Mesmo assim, a Cia. Não perdeu seu toque de indiscutível bom gosto. Encenada a partir de uma história oral que deu origem a Médico à Força, de Molière, O Médico Camponês é uma apetitosa farsa medieval com todas as suas características. Isto é: em seu enredo não faltam à eterna luta da astúcia versus estupidez, o marido de maus bofes e a mulher vingativa que entra na história para dar um desfecho de moralidade a obra.
Nessa história, montada apenas com dois atores interpretando os personagens e coringando os papéis de apoio, conta-se à trama do camponês que para evitar ser traído pela bela mulher, todo dia lhe aplicava uma surra. Cansada de apanhar, ela se vinga do marido dizendo ao arauto do rei que procura um médico que cure a princesa engasgada com uma espinha de peixe na garganta, que seu marido é o melhor doutor, mas que só admite sua sabedoria depois de levar umas pauladas. A trama de revelações tem final feliz quando a mulher admite que “mirou no que viu e acertou no que não viu” e essa é a moral da história.

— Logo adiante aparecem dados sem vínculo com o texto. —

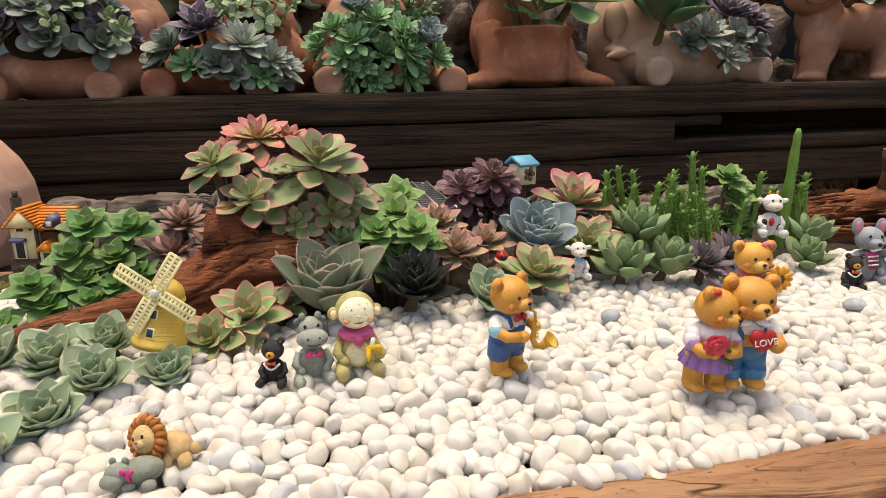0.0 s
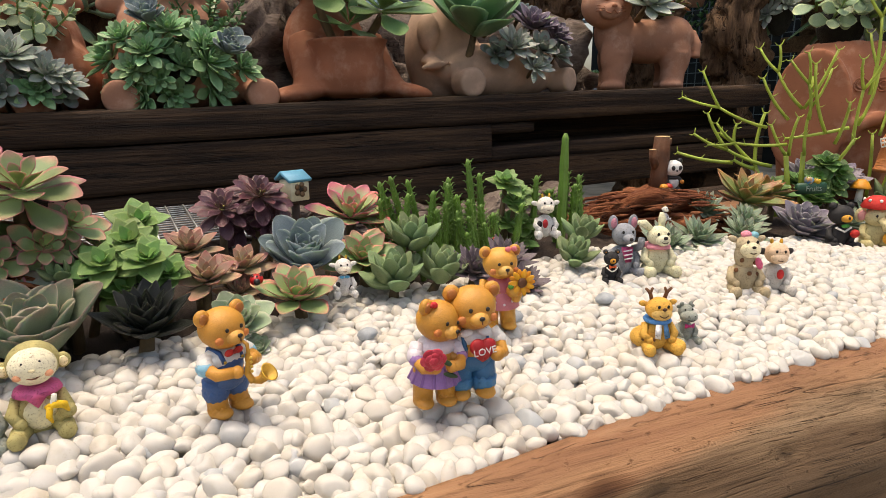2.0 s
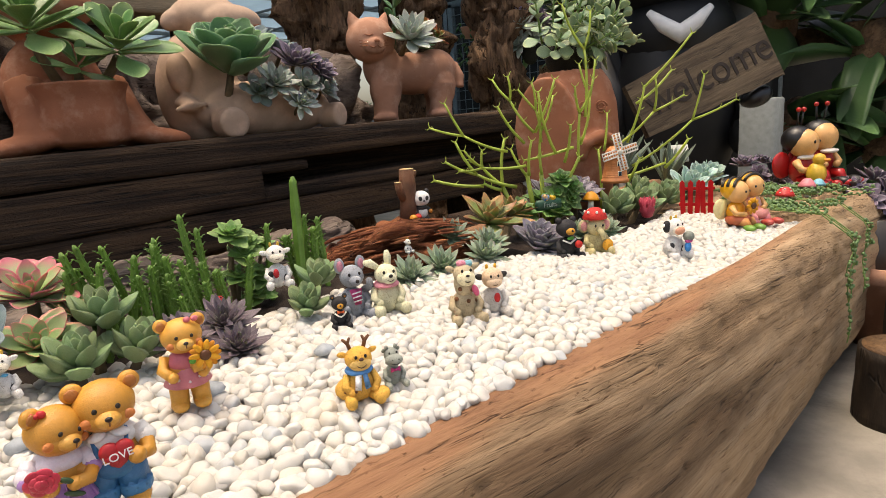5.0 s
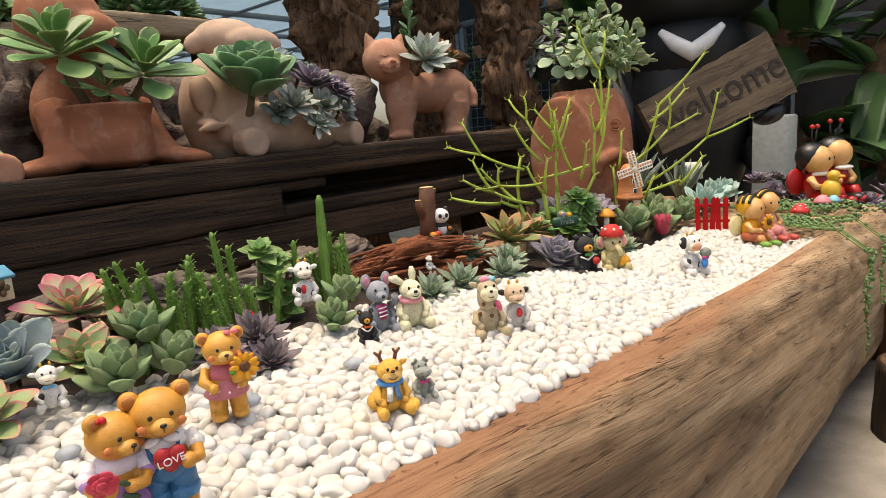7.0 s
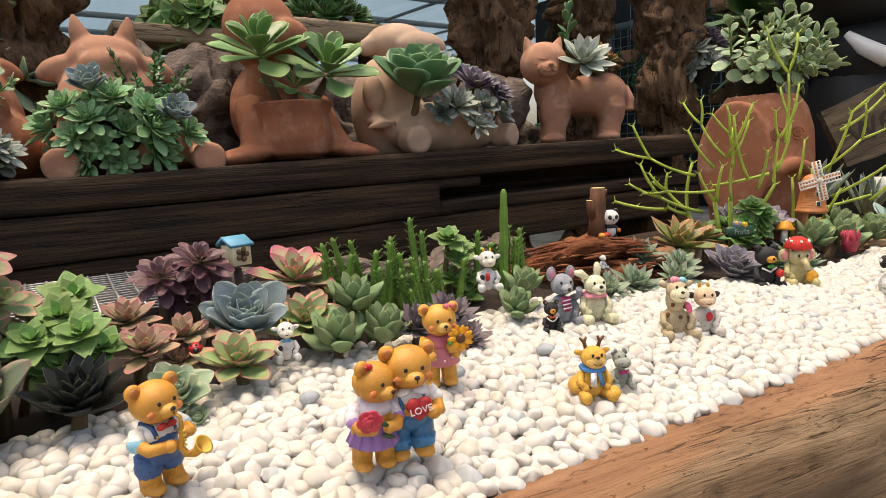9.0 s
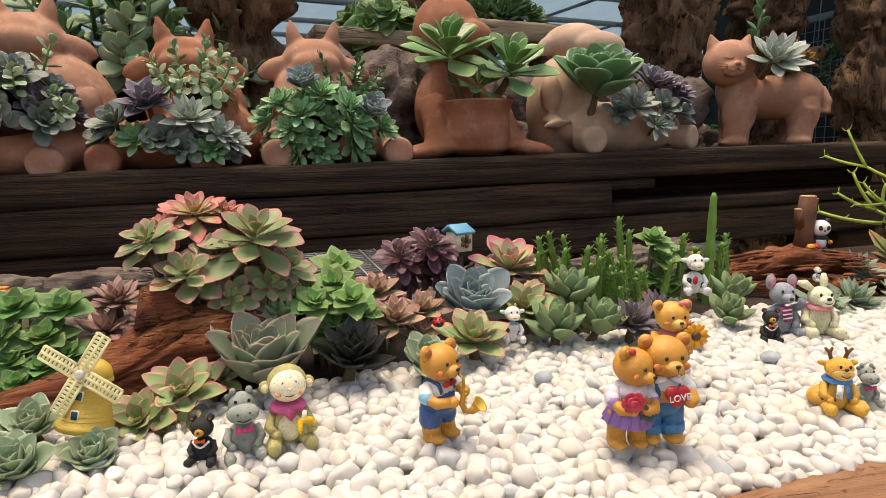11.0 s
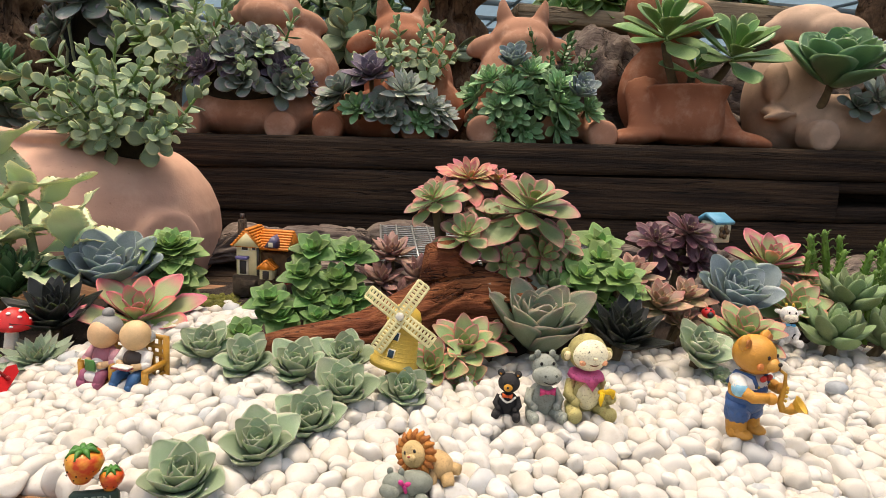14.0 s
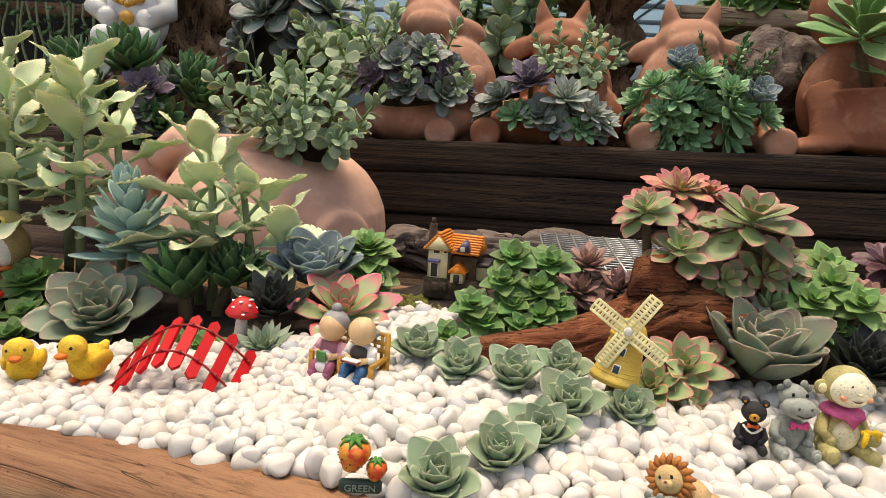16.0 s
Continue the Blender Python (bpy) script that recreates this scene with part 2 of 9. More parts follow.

Um palco revestido apenas por tecidos, que formam em cena um outro teatro, Márcia Frederico, numa das suas melhores atuações, e Ricardo Venâncio, também diretor do espetáculo contracenam com maior prazer. As cenas são feitas com muito humor, acompanhadas por uma trilha musical que supões um jogo bem marcado, principalmente para as terríveis brigas do casal. A troca de personagens é feita à vista do público, sem que com isso se confunda o entendimento da ação.
Convidada a pactuar com as artimanhas do falso médico, a plateia tem importante papel no final feliz. Bem treinada, diz sim cada vez que se levanta um lenço verde, não para o lenço vermelho e aplausos para o amarelo. A resposta trocada também é bem-vinda e todos se divertem.
Se o solo dos autores já dá performance, os cenário e figurinos de Heloísa Frederico são um show a parte, confeccionados a mão, com pinturas de arte feitas como um quadro. Heloísa só se ressente que algumas vestimentas tenham que ser duplicadas pela troca dos papéis em cena. Para escapar do efeito seriado, pintou com as mesmas tintas que usa nos seus quadros cada detalhe do figurino e mais uma vez assinou a obra com sua marca.
Mesmo não querendo incentivar o teatro sem guilda, é bom dizer que desta vez a Cia. Se superou e trouxe ao palco o seu espetáculo mais criativo e de melhor comunicação com a platéia. A verdadeira tradução da arte pela arte, como se dizia, mas não se fazia, na MGM.